The Scene from Whitewater, Wisconsin Most of the figures who represented an Old Whitewater outlook have faded from the scene. Their high water mark was several years ago; they’re receding now. Their like won’t be seen again.

Their decline, however, comes in the immediate conditions of an impatient populism. That populism doesn’t represent a New Whitewater, but replaces Old Whitewater’s errors with a new set of mistakes.

Old Whitewater was (and what’s left of it still is) hierarchical, insider-centric, mediocre in policy and understanding, but with a boundless sense of entitlement. The present populism that creeps about is ground-level, ignorant in policy and understanding, with an impatient insistence that it has its way.

They both share some characteristics, including a powerful nativism, but the key difference is that this local populism has no deference or respect for Old Whitewater.

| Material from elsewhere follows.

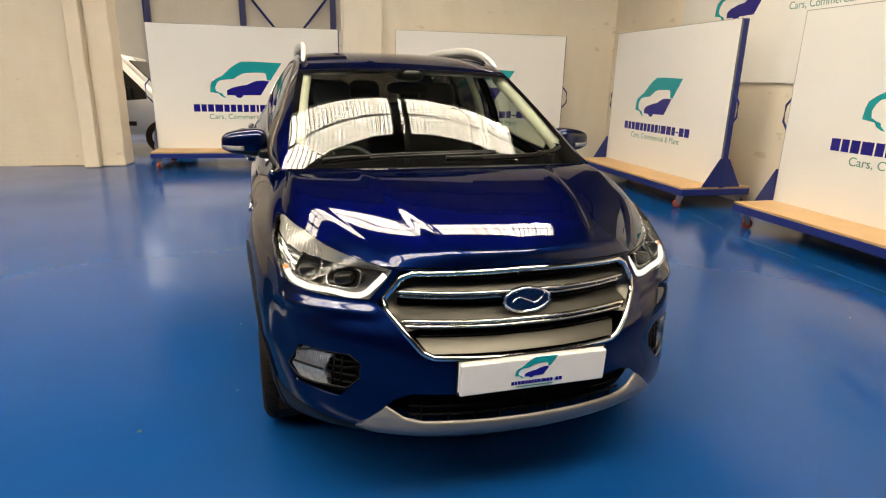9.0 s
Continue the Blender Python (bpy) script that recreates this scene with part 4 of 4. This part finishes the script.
for x0, z0, x1, z1, owner in ((-.985, 1.262, -.925, 1.545, rdoor), (-.137, 1.172, -.137, 1.548, fdoor)):
    pair("window_strip", tube(on_side([(x0 + (x1 - x0) * k / 14, z0 + (z1 - z0) * k / 14) for k in range(15)], .0005), .0030, 6), SATIN_SILVER, parents=owner, label="bright strip at the window edge")
low_line = spline(DLO[0:10], 90)
top_line = spline([DLO[i] for i in (9, 10, 11, 12, 13, 14, 15, 16, 17, 18, 19, 0)], 90)
pair("belt_trim", tube(on_side(low_line, 0.002), 0.0075, 6), CHROME, label="bright trim along the window line")
turn = np.gradient(np.array(top_line)[:, :2], axis=0)
rows = []
for (x, z), (dx, dz) in zip(np.array(top_line)[:, :2], turn / np.linalg.norm(turn, axis=1)[:, None]):
    w = .009 + .011 * min(1, max(0, (x + .1) / .35)) - .006 * min(1, max(0, (x - .55) / .4))
    rows.append([(x - dz * a, side_y(x - dz * a, z + dx * a) - b, z + dx * a) for a, b in ((-.005, -.004), (-.004, .005), (w * .5, .0065), (w - .002, .005), (w, -.004))])
band = sheet(rows)
bmesh.ops.recalc_face_normals(band, faces=band.faces[:])
pair("window_rubber", band, SATIN_EDGE, label="satin strip round the window tops")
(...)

They’re not submissive, and won’t take direction from a few aging town fathers. (Organizations with primarily older members still show considerable reverence to an older way, but those organizations are themselves in decline.)

There is another key difference: populism’s likely to burn itself out quickly; the older way it’s supplanting will have had a longer run.

(There’s little stranger than watching one of the old guard, wholly committed for a lifetime to a hierarchical, insiders’ approach, try to transform into a storm-the-Bastille kind of guy. A whole life facilitating opacity doesn’t easily shift into a convincing advocacy of transparency.)

Neither Old Whitewater nor the creeping populism that now replaces it are worthy outlooks: they’re both bottom-shelf approaches.

There’s reason for optimism. There’s nothing of the current scene – nothing – that cannot be overcome, decisively, if one will only hold to expansive rights, continental standards, and a methodical approach.